How can you do this? Easy. Allow people to be people. People walk, talk, eat, socialize, etc. Create an atmosphere that facilitates the little things people do. For example, have a community space where people can hang out and converse. Maybe they’ll find a creative solution to a problem they wouldn’t have come up with without that social stimulation or Oreo. Having variations in environment is one of the best ways to get rid of mental blocks and stimulate innovation. Another great tip is to be flexible. Understand that people work in different ways to meet their deadlines. Some may stay fixated at their desk, others might work best sitting in the common area bouncing ideas off of their peers. Be flexible in allowing people to work the way they need to. Ideally you want to create an environment that you could spend time in outside of the 9-5 hours. Talk to your team (family), and see what suggestions they have to make their work space feel a little more like home.
3. Giving Is an Investment: Invest!
Extra costs are always looked at as a negative thing, especially in start-ups. The great thing about giving is that it doesn’t have to be costly, especially when it comes to nurturing a company culture.

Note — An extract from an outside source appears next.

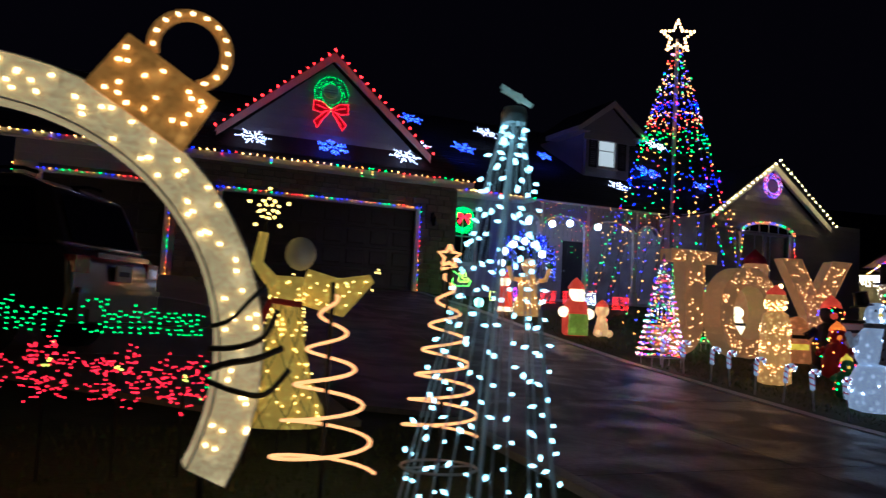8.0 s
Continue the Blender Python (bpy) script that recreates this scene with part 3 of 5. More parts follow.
# dormer
DY = 4.2
dormer = gable("dormer", 13.62, 6.1, 1.42, 7.18, DY - 0.35, "grey gabled dormer with one lit window on the main roof", 3.2)
for sx in (-1, 1):
    part("eave_board", Shape().box((13.62 + sx * 1.43, DY + .75, 6.02), (.05, 2.2, .16)), white_trim, dormer)
    part("eave_soffit", Shape().box((13.62 + sx * 1.18, DY + .75, 5.965), (.44, 2.2, .03)), white_trim, dormer)
wall_e = wall_with_holes("wall_dormer", 12.72, 14.52, 4.5, 6.12, DY, DY + 0.15, [(13.24, 13.94, 4.86, 6.0)], siding, "dormer front wall")
lap_siding(wall_e, 12.72, 14.52, 4.62, 6.1, DY - .002, [(13.18, 14.0, 4.8, 6.06)])
setting("wall_dormer_sides", Shape().box((12.78, DY + 1.7, 5.3), (0.1, 3.0, 1.6)).box((14.46, DY + 1.7, 5.3), (0.1, 3.0, 1.6)), siding)
window("window_5", 13.26, 13.92, 4.88, 5.98, DY + .02, window_glow, "lit pale dormer window between dark shutters", 1, 2)
shutter(12.99, DY - .045, 4.8, 6.05, 0.32)
shutter(14.2, DY - .045, 4.8, 6.05, 0.32)


# ---- light strings on the house ----
def light_string(name, label, points, step, r, bulb_mat, wire=wire_mat, drop=0.0, jit=0.012, icicles=0, wire_r=0.005):
    """A wire with bulbs along it; icicles: every so many bulbs a short hanging drop."""
    t = thing(name, label, "light string")
    pts = along(points, step)
    part("wire", Shape().tube([jitter(p, jit * 0.5) for p in pts], wire_r, 4), wire, t)
    s = Shape()
    for i, p in enumerate(pts):
        q = jitter(p, jit) - Vector((0, 0, drop))
        s.bulb(q, r * random.uniform(0.8, 1.15))
        if icicles and i % icicles == 0:
            for k in range(random.choice((1, 2, 3))):
                s.bulb(q - Vector((0, 0, 0.07 * (k + 1))), r * 0.6)
    part("bulbs", s, bulb_mat, t, kind="stuff")
    return t


random.seed(11)
light_string("light_string", "mixed coloured bulbs along the single garage gutter", [(-4.6, -0.59, 2.86), (-1.1, -0.59, 2.86)], 0.16, 0.02, eave_mixed, icicles=6)
light_string("light_string", "mixed coloured bulbs along the double garage gutter", [(-1.1, -0.72, 2.78), (-1.07, -0.72, 2.9), (3.4, -0.72, 2.9)], 0.16, 0.021, eave_mixed, icicles=7)
light_string("light_string", "warm and green bulbs along the garage gutter end", [(3.5, -0.72, 2.9), (6.26, -0.72, 2.9), (6.27, -0.7, 2.7)], 0.16, 0.022, glow_mixed("warm_green_bulb", [WARM, AMBER, GREEN, WARM, RED], 7), icicles=5)
light_string("light_string", "warm bulbs along the main gutter", [(6.3, 1.25, 3.02), (9.15, 1.25, 3.0)], 0.16, 0.026, eave_mixed)
light_string("light_string", "mixed bulbs along the porch gutter", [(9.2, 2.06, 3.27), (14.6, 2.06, 3.25)], 0.16, 0.026, eave_mixed, icicles=4)
light_string("light_string", "mixed bulbs along the wing gutter", [(14.6, 1.0, 3.1), (15.6, 0.1, 3.05)], 0.13, 0.026, eave_mixed, icicles=4)
light_string("light_string", "mixed coloured bulbs framing the double garage door", [(-0.07, -0.1, 0.05), (-0.07, -0.1, 2.17), (5.07, -0.1, 2.17), (5.07, -0.1, 0.05)], 0.125, 0.017, mini_mixed)
light_string("light_string", "mixed coloured bulbs framing the single garage door", [(-3.88, -0.1, 0.05), (-3.88, -0.1, 2.17), (-1.1, -0.1, 2.17), (-1.1, -0.1, 0.05)], 0.125, 0.015, mini_mixed)
light_string("light_string", "mixed coloured bulbs down the garage corner", [(-4.36, -0.06, 2.2), (-4.36, -0.06, 0.3)], 0.12, 0.02, mini_mixed)
for a, b in (((-0.2, 3.66), (2.6, 5.96)), ((2.6, 5.96), (5.4, 3.66))):
    light_string("light_string", "large red bulbs along the garage gable", [(a[0], 0.1, a[1]), (b[0], 0.1, b[1])], 0.225, 0.038, red_bulb)
light_string("light_string", "warm white bulbs along the wing gable", [(14.6, -0.24, 2.98), (17.11, -0.24, 4.86), (19.62, -0.24, 2.98)], 0.2, 0.032, glow("gable_warm_bulb", (1, 0.72, 0.25), 22))
light_string("light_string", "mixed bulbs round the arched window", [(15.92, 0.06, 1.9), (15.95, 0.06, 2.55)] + [tuple(p) for p in arc(17.02, 2.56, 1.07, 180, 0, 14, 0.06, 0.34)] + [(18.12, 0.06, 1.9)], 0.12, 0.022, mini_mixed)
light_string("light_string", "mixed bulbs draped on the porch arch", [tuple(p) for p in arc(11.0, 2.36, 0.8, 180, 0, 10, 2.42, 0.36)] + [(11.83, 2.42, 0.6)], 0.16, 0.018, mini_mixed)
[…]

Giving can be as simple as allowing your employees to have casual dress Fridays, or giving out fun superlatives to get a laugh out of your work family. Laughing and smiling produces endorphins. Endorphins reduce stress and increase pleasure. This equals more productivity and motivation. Such a simple equation! If you have a little cash to put towards your company culture, here are some ideas. Have a pizza party! Everyone likes pizza. And if you have an employee that doesn’t, do you really want them working for you? Sign your work family up for a walk-a-thon for a local cause and buy team T-shirts. You know your team the best. Invest in them in the ways that will resonate with them the most. All of these little acts of giving add up and will make a huge difference in not only the culture, but employee satisfaction and quality of work.
As it turns out, mixing business and pleasure can have a lot of benefits. Work should not be miserable every hour of the day. I hope these ideas get the wheels turning in your head about how you can facilitate the company culture that you and your team (work family) can thrive in. Now get to work!